■ **Required task**:
Return the listing below verbatim. Pictures do not belong in the copy.

■ **Given information**:

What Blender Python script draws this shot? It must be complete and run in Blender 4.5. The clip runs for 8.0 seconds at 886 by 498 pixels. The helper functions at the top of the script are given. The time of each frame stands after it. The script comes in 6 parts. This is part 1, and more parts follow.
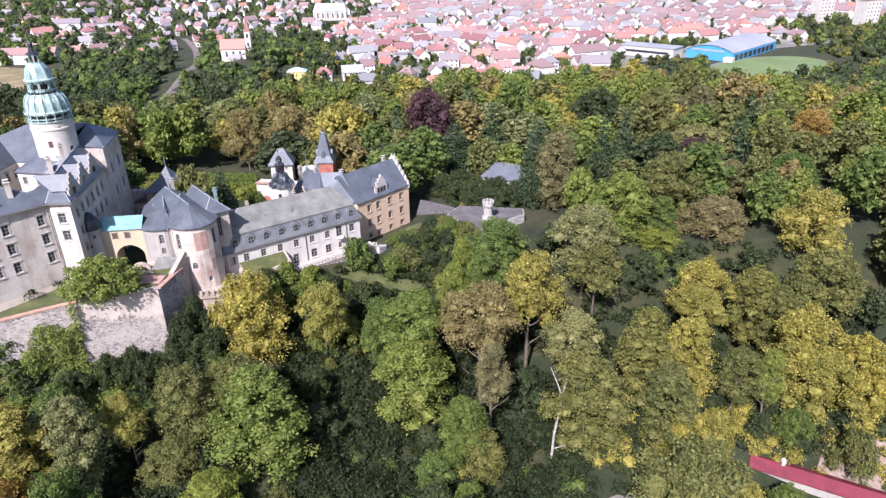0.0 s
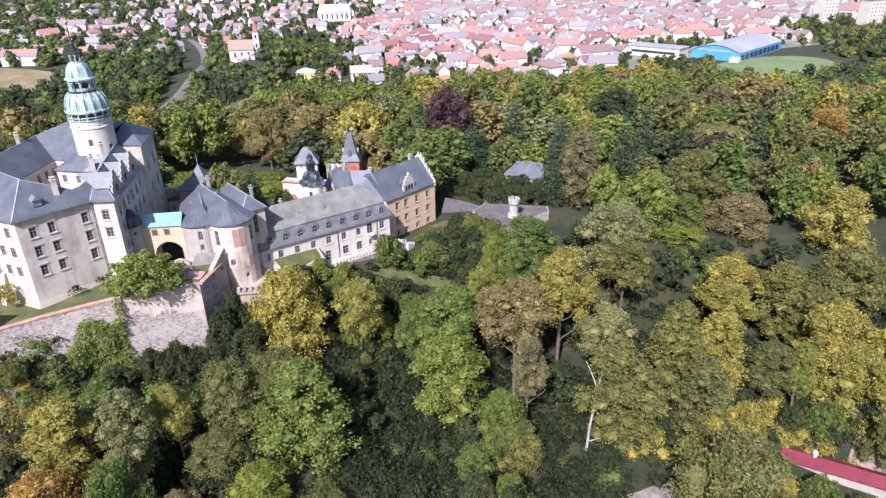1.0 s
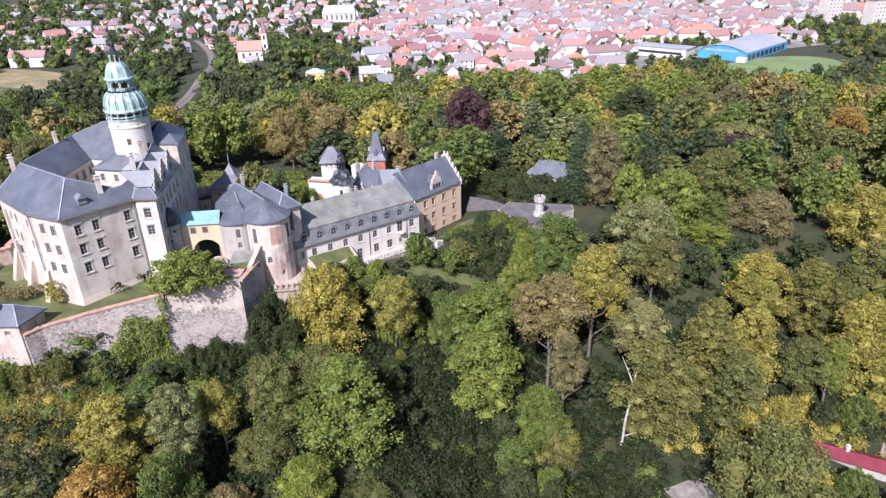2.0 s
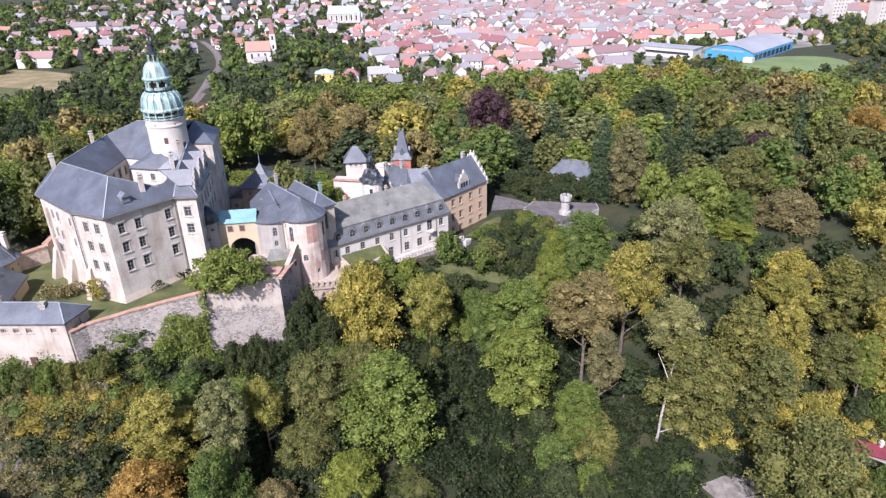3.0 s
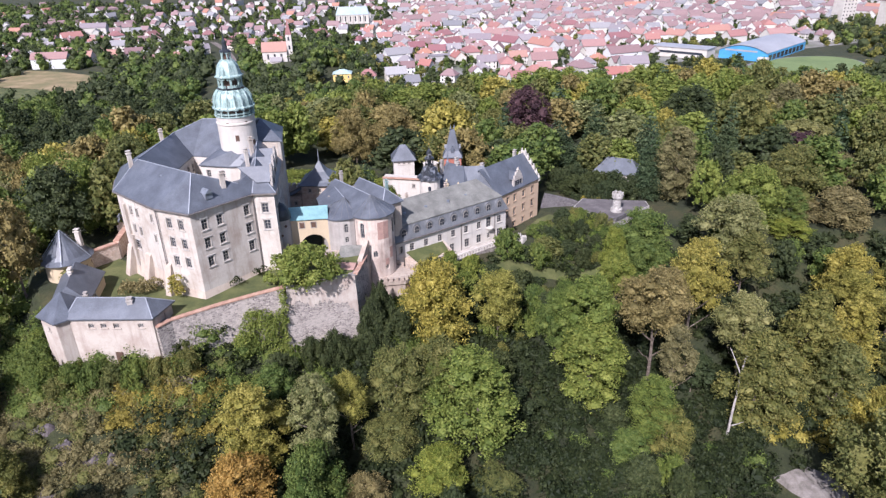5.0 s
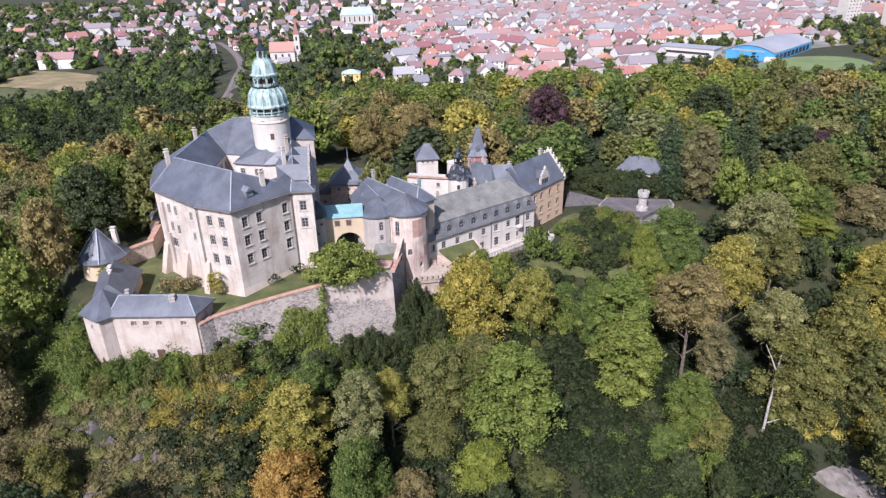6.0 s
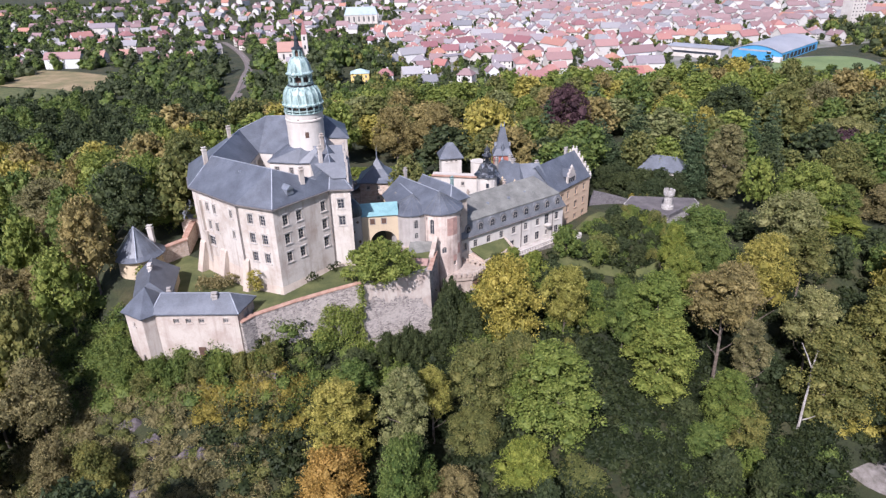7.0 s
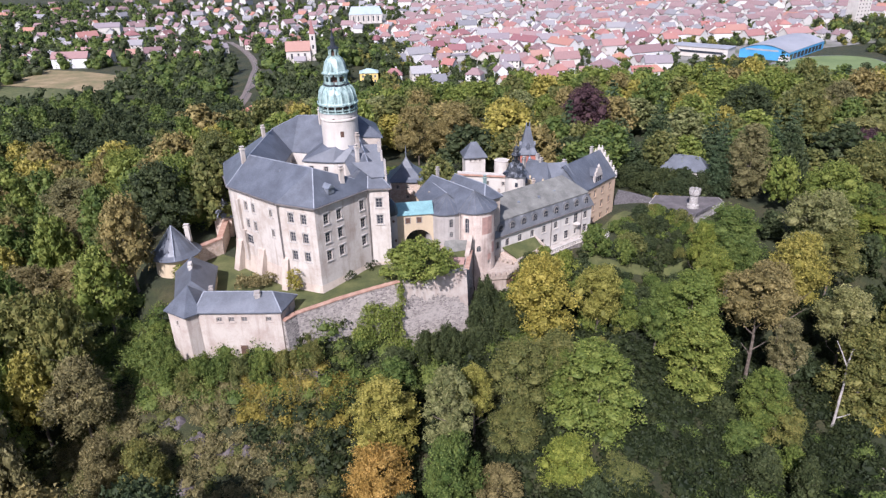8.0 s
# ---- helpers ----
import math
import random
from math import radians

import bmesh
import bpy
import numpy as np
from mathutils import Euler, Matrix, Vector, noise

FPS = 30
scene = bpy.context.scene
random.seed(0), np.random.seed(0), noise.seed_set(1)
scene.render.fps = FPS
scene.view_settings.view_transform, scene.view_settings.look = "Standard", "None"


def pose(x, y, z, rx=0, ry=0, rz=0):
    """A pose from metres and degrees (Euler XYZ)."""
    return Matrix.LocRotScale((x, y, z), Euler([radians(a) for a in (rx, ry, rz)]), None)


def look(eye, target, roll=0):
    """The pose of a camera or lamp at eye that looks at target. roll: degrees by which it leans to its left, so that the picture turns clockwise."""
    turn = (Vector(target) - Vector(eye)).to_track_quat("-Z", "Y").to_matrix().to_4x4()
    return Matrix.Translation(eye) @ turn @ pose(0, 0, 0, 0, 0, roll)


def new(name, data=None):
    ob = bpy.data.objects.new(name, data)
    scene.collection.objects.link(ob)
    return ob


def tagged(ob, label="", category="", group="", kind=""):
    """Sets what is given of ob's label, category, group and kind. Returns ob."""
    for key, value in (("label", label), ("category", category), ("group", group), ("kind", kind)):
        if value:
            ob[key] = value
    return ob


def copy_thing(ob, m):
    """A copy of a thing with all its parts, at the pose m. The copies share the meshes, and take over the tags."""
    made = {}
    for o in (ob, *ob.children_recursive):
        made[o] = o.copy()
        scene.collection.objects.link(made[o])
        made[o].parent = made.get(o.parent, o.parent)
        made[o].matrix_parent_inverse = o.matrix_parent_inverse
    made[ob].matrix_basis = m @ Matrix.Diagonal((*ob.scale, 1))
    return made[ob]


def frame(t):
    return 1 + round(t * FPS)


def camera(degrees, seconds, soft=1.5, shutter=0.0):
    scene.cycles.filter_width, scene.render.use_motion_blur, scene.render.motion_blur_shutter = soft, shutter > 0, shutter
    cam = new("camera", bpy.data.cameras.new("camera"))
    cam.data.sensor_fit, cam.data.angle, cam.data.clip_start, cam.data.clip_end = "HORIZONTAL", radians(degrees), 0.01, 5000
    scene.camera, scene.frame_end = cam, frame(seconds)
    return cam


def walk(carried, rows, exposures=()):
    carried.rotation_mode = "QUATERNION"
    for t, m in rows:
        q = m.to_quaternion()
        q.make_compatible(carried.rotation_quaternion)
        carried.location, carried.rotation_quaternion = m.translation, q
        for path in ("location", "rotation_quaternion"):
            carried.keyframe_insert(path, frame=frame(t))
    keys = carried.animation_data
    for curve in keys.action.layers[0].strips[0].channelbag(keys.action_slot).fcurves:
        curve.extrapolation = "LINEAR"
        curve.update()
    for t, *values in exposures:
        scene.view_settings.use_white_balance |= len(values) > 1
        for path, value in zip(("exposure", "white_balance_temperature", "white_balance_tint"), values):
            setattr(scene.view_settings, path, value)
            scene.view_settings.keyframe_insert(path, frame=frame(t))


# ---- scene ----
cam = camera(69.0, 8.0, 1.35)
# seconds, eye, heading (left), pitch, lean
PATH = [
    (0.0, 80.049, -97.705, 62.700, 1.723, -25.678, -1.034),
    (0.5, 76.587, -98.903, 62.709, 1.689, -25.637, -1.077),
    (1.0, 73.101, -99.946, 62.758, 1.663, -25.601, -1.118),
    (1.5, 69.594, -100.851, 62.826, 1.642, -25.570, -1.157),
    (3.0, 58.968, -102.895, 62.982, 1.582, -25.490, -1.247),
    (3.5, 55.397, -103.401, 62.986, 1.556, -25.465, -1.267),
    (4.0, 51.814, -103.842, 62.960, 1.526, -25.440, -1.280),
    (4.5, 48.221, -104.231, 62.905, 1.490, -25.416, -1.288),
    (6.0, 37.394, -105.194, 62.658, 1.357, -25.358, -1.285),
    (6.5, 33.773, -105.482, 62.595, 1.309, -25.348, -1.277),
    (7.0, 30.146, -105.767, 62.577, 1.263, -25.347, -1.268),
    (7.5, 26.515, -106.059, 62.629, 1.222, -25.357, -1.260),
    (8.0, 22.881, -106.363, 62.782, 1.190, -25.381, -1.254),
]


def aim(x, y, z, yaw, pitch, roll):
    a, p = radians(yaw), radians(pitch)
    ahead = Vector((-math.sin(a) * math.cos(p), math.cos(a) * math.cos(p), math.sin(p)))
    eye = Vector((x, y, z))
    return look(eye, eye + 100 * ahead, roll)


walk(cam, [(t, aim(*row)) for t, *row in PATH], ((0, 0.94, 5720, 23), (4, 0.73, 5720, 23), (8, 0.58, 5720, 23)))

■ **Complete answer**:
What Blender Python script draws this shot? It must be complete and run in Blender 4.5. The clip runs for 8.0 seconds at 886 by 498 pixels. The helper functions at the top of the script are given. The time of each frame stands after it. The script comes in 6 parts. This is part 1, and more parts follow.
0.0 s
1.0 s
2.0 s
3.0 s
5.0 s
6.0 s
7.0 s
8.0 s
# ---- helpers ----
import math
import random
from math import radians

import bmesh
import bpy
import numpy as np
from mathutils import Euler, Matrix, Vector, noise

FPS = 30
scene = bpy.context.scene
random.seed(0), np.random.seed(0), noise.seed_set(1)
scene.render.fps = FPS
scene.view_settings.view_transform, scene.view_settings.look = "Standard", "None"


def pose(x, y, z, rx=0, ry=0, rz=0):
    """A pose from metres and degrees (Euler XYZ)."""
    return Matrix.LocRotScale((x, y, z), Euler([radians(a) for a in (rx, ry, rz)]), None)


def look(eye, target, roll=0):
    """The pose of a camera or lamp at eye that looks at target. roll: degrees by which it leans to its left, so that the picture turns clockwise."""
    turn = (Vector(target) - Vector(eye)).to_track_quat("-Z", "Y").to_matrix().to_4x4()
    return Matrix.Translation(eye) @ turn @ pose(0, 0, 0, 0, 0, roll)


def new(name, data=None):
    ob = bpy.data.objects.new(name, data)
    scene.collection.objects.link(ob)
    return ob


def tagged(ob, label="", category="", group="", kind=""):
    """Sets what is given of ob's label, category, group and kind. Returns ob."""
    for key, value in (("label", label), ("category", category), ("group", group), ("kind", kind)):
        if value:
            ob[key] = value
    return ob


def copy_thing(ob, m):
    """A copy of a thing with all its parts, at the pose m. The copies share the meshes, and take over the tags."""
    made = {}
    for o in (ob, *ob.children_recursive):
        made[o] = o.copy()
        scene.collection.objects.link(made[o])
        made[o].parent = made.get(o.parent, o.parent)
        made[o].matrix_parent_inverse = o.matrix_parent_inverse
    made[ob].matrix_basis = m @ Matrix.Diagonal((*ob.scale, 1))
    return made[ob]


def frame(t):
    return 1 + round(t * FPS)


def camera(degrees, seconds, soft=1.5, shutter=0.0):
    scene.cycles.filter_width, scene.render.use_motion_blur, scene.render.motion_blur_shutter = soft, shutter > 0, shutter
    cam = new("camera", bpy.data.cameras.new("camera"))
    cam.data.sensor_fit, cam.data.angle, cam.data.clip_start, cam.data.clip_end = "HORIZONTAL", radians(degrees), 0.01, 5000
    scene.camera, scene.frame_end = cam, frame(seconds)
    return cam


def walk(carried, rows, exposures=()):
    carried.rotation_mode = "QUATERNION"
    for t, m in rows:
        q = m.to_quaternion()
        q.make_compatible(carried.rotation_quaternion)
        carried.location, carried.rotation_quaternion = m.translation, q
        for path in ("location", "rotation_quaternion"):
            carried.keyframe_insert(path, frame=frame(t))
    keys = carried.animation_data
    for curve in keys.action.layers[0].strips[0].channelbag(keys.action_slot).fcurves:
        curve.extrapolation = "LINEAR"
        curve.update()
    for t, *values in exposures:
        scene.view_settings.use_white_balance |= len(values) > 1
        for path, value in zip(("exposure", "white_balance_temperature", "white_balance_tint"), values):
            setattr(scene.view_settings, path, value)
            scene.view_settings.keyframe_insert(path, frame=frame(t))


# ---- scene ----
cam = camera(69.0, 8.0, 1.35)
# seconds, eye, heading (left), pitch, lean
PATH = [
    (0.0, 80.049, -97.705, 62.700, 1.723, -25.678, -1.034),
    (0.5, 76.587, -98.903, 62.709, 1.689, -25.637, -1.077),
    (1.0, 73.101, -99.946, 62.758, 1.663, -25.601, -1.118),
    (1.5, 69.594, -100.851, 62.826, 1.642, -25.570, -1.157),
    (3.0, 58.968, -102.895, 62.982, 1.582, -25.490, -1.247),
    (3.5, 55.397, -103.401, 62.986, 1.556, -25.465, -1.267),
    (4.0, 51.814, -103.842, 62.960, 1.526, -25.440, -1.280),
    (4.5, 48.221, -104.231, 62.905, 1.490, -25.416, -1.288),
    (6.0, 37.394, -105.194, 62.658, 1.357, -25.358, -1.285),
    (6.5, 33.773, -105.482, 62.595, 1.309, -25.348, -1.277),
    (7.0, 30.146, -105.767, 62.577, 1.263, -25.347, -1.268),
    (7.5, 26.515, -106.059, 62.629, 1.222, -25.357, -1.260),
    (8.0, 22.881, -106.363, 62.782, 1.190, -25.381, -1.254),
]


def aim(x, y, z, yaw, pitch, roll):
    a, p = radians(yaw), radians(pitch)
    ahead = Vector((-math.sin(a) * math.cos(p), math.cos(a) * math.cos(p), math.sin(p)))
    eye = Vector((x, y, z))
    return look(eye, eye + 100 * ahead, roll)


walk(cam, [(t, aim(*row)) for t, *row in PATH], ((0, 0.94, 5720, 23), (4, 0.73, 5720, 23), (8, 0.58, 5720, 23)))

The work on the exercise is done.